------ LISTED ENTRIES ------

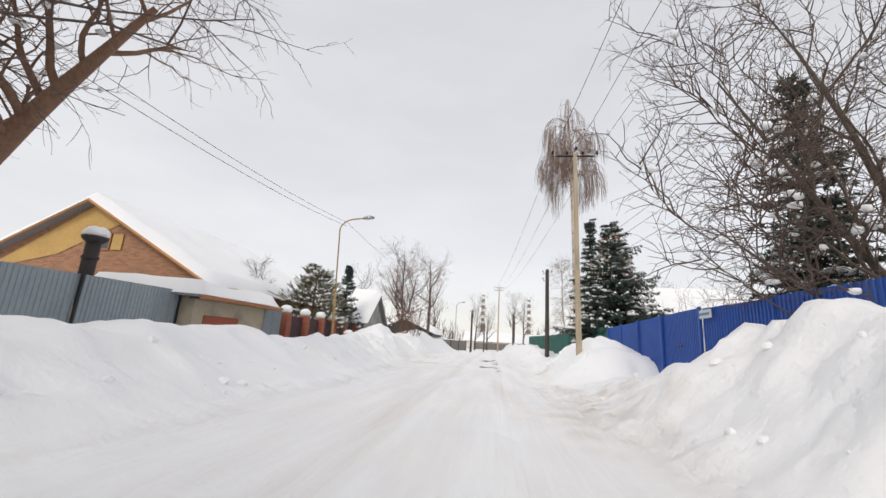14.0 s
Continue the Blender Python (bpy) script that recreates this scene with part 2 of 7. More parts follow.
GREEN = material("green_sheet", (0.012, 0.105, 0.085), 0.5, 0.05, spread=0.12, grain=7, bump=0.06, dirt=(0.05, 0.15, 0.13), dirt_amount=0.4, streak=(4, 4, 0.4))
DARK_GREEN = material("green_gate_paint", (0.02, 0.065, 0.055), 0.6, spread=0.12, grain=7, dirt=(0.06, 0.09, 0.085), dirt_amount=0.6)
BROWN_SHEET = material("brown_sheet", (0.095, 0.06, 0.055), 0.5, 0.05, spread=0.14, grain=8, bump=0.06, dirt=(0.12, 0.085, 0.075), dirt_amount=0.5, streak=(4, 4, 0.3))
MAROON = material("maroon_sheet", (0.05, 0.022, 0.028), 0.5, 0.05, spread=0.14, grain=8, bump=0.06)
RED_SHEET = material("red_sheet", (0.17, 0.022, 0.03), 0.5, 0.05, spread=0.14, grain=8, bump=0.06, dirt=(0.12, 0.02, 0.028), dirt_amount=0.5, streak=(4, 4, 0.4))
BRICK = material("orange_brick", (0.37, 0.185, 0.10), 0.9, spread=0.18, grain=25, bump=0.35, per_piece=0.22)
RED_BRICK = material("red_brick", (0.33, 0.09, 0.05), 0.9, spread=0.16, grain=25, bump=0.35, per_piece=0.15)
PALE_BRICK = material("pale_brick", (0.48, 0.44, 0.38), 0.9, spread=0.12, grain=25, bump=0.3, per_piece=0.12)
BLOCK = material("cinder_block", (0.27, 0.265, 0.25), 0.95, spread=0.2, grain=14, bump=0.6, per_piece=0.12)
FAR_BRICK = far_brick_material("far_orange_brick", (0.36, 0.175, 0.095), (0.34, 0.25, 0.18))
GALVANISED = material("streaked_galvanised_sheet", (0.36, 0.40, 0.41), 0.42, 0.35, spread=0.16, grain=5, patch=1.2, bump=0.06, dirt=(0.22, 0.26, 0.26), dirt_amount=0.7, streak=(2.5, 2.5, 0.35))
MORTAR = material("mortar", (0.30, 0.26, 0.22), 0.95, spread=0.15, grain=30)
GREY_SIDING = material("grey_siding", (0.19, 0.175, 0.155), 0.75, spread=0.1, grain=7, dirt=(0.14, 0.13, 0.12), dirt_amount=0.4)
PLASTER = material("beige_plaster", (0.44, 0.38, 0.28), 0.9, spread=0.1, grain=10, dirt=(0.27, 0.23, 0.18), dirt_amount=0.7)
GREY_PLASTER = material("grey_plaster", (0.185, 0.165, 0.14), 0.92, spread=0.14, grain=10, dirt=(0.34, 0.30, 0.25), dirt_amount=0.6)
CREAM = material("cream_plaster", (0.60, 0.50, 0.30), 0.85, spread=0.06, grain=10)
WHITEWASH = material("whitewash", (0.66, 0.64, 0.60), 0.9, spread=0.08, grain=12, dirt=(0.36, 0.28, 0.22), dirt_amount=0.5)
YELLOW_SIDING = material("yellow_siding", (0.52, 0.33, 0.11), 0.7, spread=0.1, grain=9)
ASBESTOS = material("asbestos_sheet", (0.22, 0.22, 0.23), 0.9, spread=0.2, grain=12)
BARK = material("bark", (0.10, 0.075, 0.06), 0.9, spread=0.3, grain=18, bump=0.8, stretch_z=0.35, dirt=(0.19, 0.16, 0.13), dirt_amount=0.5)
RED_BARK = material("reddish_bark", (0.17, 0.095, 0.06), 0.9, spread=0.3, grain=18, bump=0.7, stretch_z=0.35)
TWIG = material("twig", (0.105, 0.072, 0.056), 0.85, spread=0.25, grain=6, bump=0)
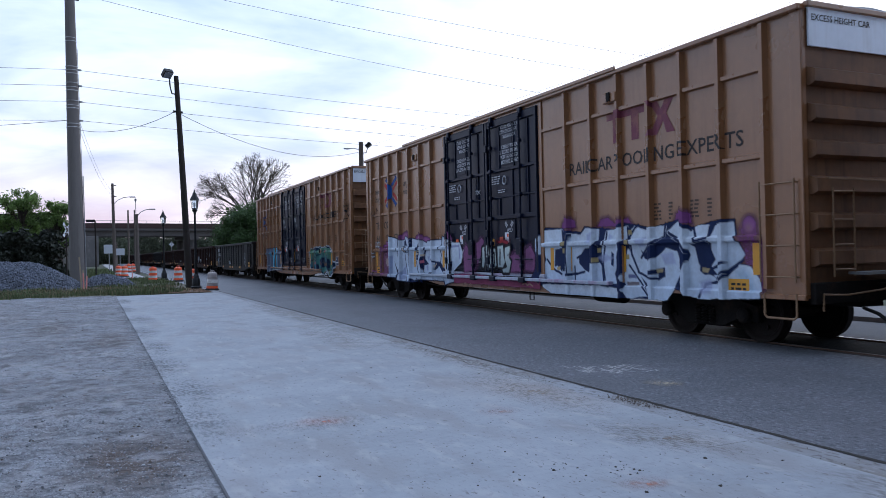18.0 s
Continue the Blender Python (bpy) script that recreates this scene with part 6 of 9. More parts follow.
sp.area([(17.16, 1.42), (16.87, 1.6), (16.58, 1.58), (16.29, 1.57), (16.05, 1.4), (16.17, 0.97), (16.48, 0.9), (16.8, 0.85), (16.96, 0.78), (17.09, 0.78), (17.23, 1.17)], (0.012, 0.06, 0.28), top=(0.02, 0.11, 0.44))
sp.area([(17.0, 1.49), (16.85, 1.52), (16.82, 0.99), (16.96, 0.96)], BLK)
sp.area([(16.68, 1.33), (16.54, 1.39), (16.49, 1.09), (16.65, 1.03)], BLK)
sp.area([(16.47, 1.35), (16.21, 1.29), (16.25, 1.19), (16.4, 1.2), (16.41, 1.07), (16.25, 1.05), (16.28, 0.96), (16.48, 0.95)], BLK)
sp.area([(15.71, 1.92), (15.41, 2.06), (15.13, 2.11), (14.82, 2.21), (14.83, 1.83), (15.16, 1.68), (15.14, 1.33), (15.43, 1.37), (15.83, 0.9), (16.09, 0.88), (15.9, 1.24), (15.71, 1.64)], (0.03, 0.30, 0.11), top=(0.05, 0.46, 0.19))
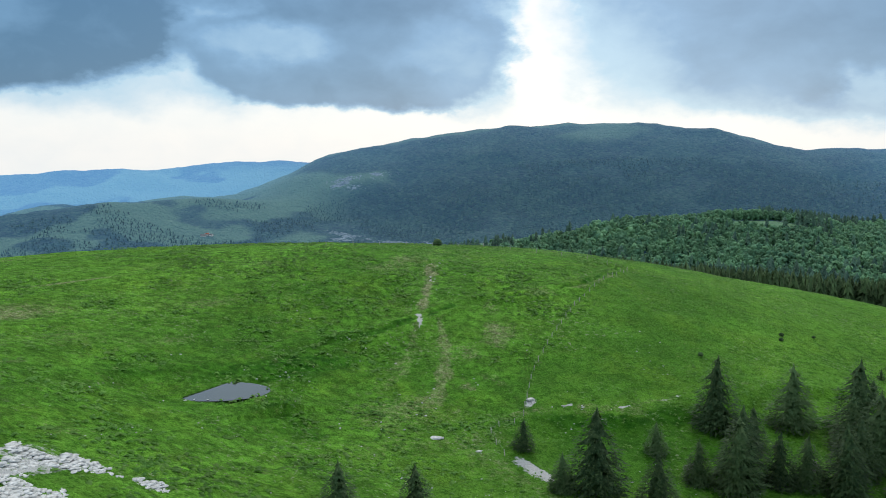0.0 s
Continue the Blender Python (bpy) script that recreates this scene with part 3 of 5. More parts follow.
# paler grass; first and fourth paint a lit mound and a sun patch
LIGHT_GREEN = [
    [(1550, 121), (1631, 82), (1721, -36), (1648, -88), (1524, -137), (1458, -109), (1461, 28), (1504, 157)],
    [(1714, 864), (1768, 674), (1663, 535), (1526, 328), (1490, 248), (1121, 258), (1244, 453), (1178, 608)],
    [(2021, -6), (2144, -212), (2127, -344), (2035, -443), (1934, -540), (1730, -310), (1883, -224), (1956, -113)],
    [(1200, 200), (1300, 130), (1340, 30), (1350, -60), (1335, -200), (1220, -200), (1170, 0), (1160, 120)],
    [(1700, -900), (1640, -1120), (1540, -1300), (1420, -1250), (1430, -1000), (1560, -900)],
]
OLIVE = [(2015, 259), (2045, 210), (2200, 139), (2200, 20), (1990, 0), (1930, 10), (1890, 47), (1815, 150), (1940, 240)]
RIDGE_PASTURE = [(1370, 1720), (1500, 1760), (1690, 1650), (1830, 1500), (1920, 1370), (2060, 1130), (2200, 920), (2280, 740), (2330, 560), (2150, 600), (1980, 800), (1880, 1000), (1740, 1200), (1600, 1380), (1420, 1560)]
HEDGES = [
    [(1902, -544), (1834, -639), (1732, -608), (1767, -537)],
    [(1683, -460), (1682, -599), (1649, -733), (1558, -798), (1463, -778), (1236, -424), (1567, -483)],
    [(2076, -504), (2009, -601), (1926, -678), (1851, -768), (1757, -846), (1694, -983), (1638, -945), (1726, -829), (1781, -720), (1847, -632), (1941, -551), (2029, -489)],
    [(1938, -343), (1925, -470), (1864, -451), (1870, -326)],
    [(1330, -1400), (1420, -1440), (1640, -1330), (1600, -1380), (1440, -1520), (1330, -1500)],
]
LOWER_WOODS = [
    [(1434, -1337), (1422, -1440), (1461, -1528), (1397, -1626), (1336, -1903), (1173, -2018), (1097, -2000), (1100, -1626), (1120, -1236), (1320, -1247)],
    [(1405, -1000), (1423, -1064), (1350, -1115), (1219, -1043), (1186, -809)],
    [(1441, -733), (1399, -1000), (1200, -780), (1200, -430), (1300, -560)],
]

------
------ LISTED ENTRIES ------

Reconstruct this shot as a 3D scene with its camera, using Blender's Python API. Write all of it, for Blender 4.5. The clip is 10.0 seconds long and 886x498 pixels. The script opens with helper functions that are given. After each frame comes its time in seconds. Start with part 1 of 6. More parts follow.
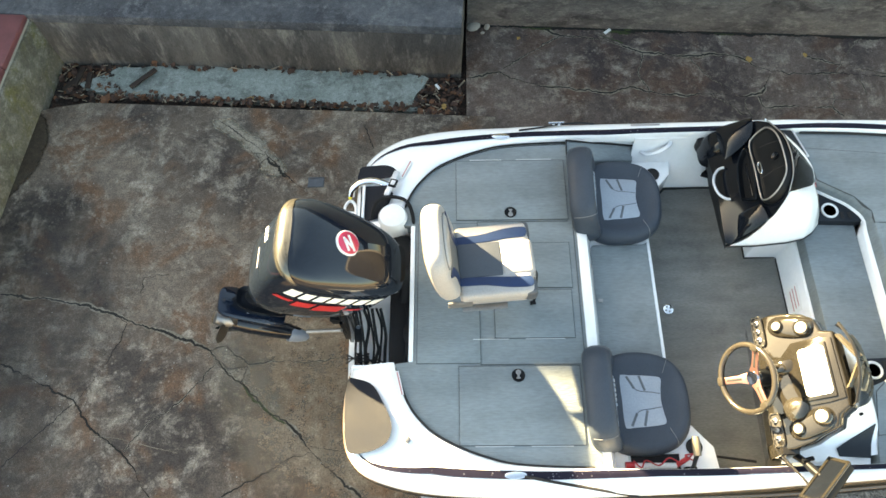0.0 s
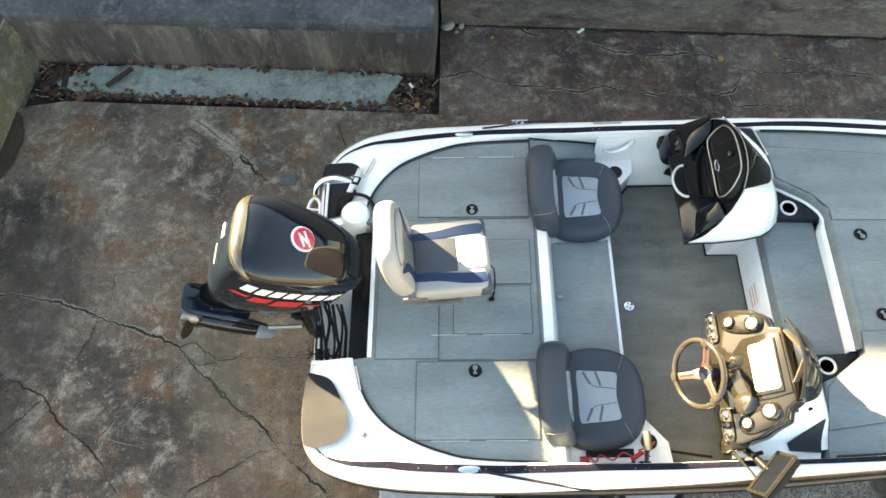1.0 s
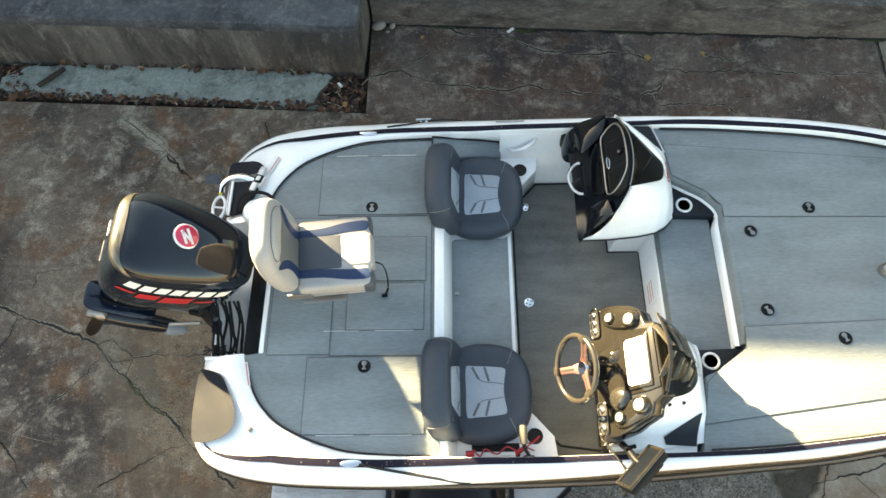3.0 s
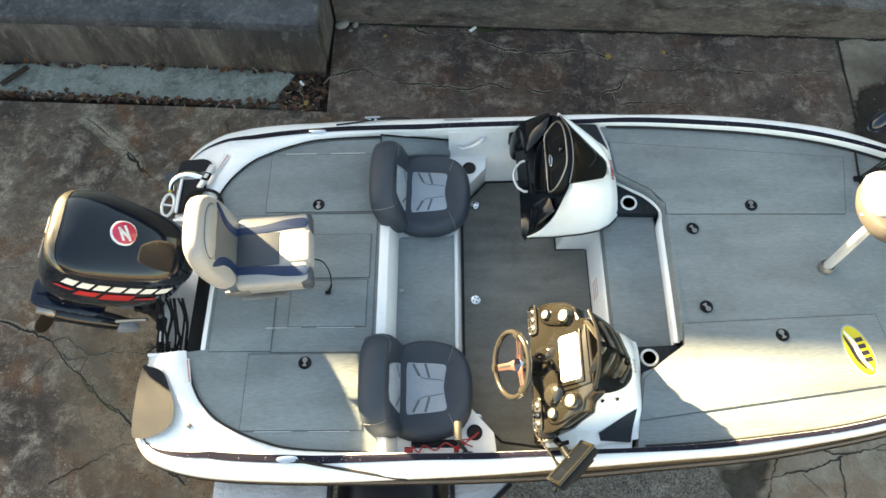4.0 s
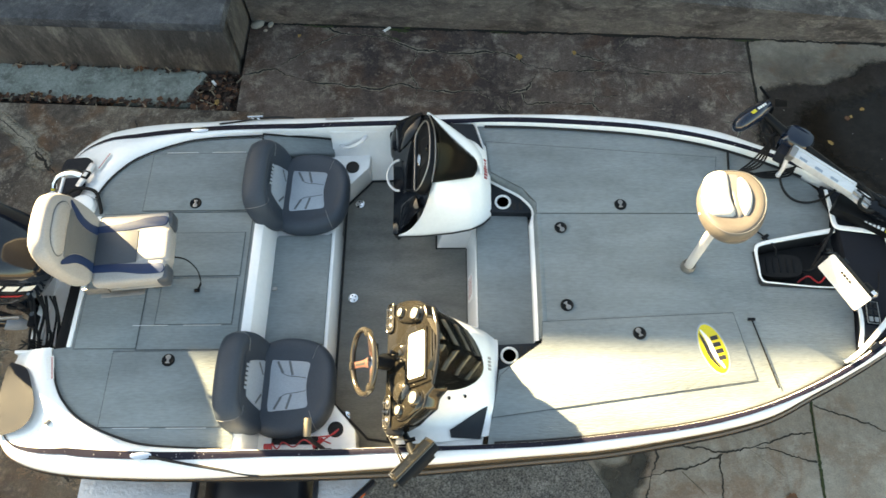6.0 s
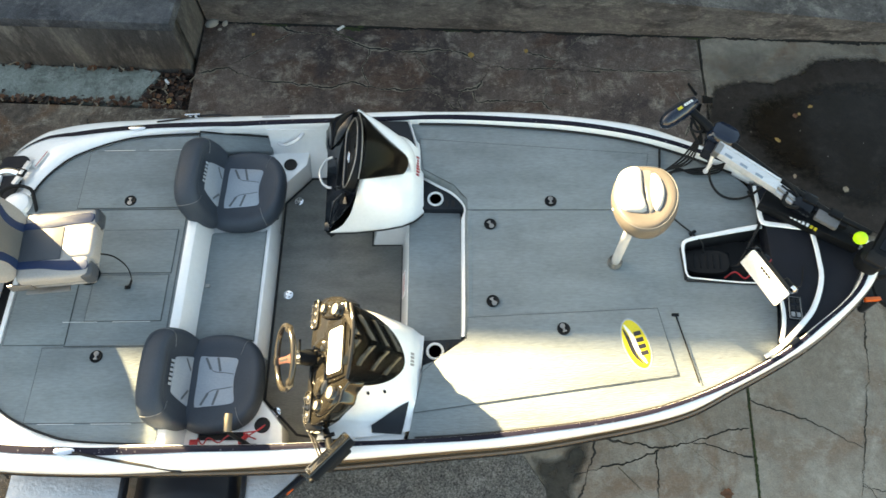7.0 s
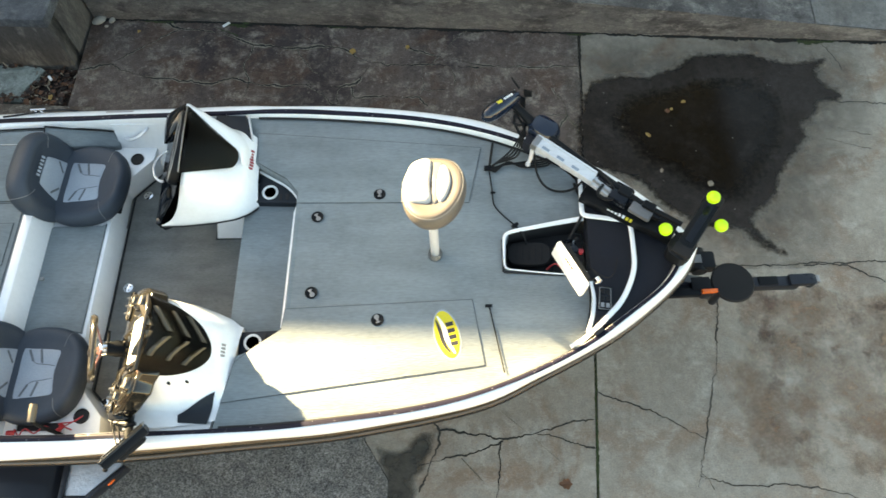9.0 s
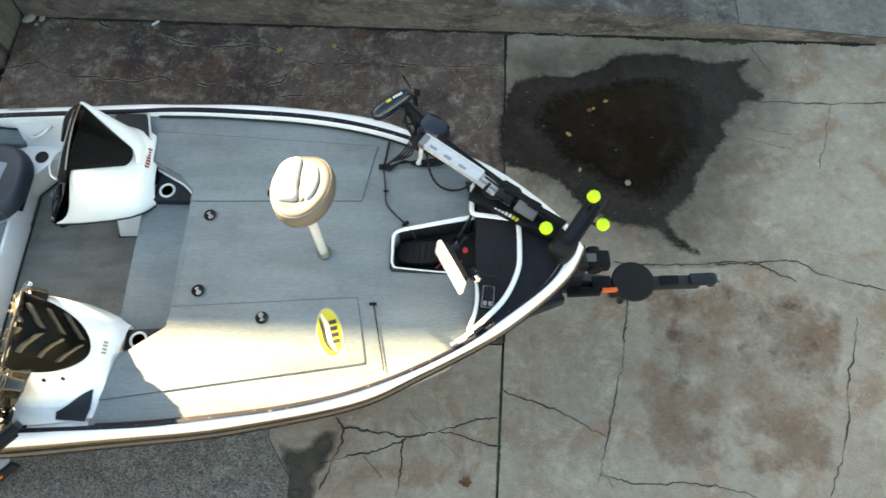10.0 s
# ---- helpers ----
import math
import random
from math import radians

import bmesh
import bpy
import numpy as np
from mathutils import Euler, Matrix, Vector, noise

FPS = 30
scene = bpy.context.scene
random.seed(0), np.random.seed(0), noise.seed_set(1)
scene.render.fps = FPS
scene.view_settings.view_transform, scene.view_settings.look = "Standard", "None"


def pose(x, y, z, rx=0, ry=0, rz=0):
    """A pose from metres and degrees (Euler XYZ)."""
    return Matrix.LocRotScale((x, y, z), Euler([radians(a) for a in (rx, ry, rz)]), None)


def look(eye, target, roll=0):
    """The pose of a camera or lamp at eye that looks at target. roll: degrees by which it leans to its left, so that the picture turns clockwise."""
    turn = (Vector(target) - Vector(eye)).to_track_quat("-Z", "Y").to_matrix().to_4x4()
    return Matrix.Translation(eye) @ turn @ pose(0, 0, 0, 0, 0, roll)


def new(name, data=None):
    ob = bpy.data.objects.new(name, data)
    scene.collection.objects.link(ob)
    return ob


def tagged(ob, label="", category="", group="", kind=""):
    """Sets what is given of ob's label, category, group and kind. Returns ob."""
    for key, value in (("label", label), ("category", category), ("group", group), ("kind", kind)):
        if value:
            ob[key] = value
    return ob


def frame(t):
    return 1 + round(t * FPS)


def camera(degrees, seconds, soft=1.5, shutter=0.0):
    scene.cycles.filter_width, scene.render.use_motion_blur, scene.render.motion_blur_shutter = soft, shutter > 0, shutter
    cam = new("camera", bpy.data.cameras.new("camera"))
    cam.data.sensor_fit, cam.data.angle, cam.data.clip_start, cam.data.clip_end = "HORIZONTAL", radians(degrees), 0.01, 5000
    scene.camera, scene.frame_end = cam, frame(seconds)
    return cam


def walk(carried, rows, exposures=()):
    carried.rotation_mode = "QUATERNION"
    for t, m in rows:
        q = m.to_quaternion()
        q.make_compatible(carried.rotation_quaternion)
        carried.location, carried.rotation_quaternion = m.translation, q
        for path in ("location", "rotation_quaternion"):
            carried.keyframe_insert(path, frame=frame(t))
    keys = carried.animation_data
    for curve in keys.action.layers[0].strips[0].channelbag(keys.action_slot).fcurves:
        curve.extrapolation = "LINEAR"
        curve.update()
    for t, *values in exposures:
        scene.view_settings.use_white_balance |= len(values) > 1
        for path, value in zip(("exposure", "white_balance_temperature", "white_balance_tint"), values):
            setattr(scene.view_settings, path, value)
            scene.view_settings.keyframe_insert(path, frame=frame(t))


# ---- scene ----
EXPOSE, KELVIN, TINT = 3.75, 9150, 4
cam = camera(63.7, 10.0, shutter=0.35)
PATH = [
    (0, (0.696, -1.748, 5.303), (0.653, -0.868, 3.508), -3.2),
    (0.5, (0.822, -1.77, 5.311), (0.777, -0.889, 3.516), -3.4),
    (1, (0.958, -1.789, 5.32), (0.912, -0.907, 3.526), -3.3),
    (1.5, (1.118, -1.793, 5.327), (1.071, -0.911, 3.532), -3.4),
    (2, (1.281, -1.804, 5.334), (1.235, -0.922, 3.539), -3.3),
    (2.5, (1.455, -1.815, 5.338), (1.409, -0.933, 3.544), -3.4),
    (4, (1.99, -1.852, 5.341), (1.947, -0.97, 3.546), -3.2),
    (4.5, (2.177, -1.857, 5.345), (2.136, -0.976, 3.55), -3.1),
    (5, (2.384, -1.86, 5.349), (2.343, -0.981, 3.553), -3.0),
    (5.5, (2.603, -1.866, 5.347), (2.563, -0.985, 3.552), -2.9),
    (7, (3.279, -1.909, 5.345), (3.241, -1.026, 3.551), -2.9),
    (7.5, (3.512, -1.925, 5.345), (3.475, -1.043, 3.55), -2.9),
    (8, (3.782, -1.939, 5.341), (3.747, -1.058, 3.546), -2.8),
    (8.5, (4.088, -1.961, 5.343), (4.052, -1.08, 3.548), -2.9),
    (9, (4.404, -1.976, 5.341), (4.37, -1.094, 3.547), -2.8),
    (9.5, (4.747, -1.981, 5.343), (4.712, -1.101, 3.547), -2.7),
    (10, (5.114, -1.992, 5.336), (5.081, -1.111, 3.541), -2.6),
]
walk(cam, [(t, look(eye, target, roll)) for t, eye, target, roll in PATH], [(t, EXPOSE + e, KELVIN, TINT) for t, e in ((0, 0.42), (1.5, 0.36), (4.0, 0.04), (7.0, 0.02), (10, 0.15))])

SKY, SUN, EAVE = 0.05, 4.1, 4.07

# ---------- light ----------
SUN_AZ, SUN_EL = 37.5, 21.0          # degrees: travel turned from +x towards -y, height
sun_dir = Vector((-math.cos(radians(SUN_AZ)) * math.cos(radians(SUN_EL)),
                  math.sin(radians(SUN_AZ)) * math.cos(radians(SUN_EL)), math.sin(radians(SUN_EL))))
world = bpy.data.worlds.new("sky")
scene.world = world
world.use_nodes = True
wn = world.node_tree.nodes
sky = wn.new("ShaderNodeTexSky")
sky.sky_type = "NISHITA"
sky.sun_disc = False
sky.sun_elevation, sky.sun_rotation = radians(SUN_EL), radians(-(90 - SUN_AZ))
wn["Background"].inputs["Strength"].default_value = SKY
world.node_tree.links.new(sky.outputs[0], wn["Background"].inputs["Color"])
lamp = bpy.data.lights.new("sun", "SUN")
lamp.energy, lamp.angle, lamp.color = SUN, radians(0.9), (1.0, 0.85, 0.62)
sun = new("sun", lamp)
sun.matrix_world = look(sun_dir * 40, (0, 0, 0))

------

**WHAT YOU SHOULD DO:**
For each line above that contains the word "from", copy that line.

**EXERCISE RESPONSE:**
from math import radians
from mathutils import Euler, Matrix, Vector, noise
    """A pose from metres and degrees (Euler XYZ)."""
SUN_AZ, SUN_EL = 37.5, 21.0          # degrees: travel turned from +x towards -y, height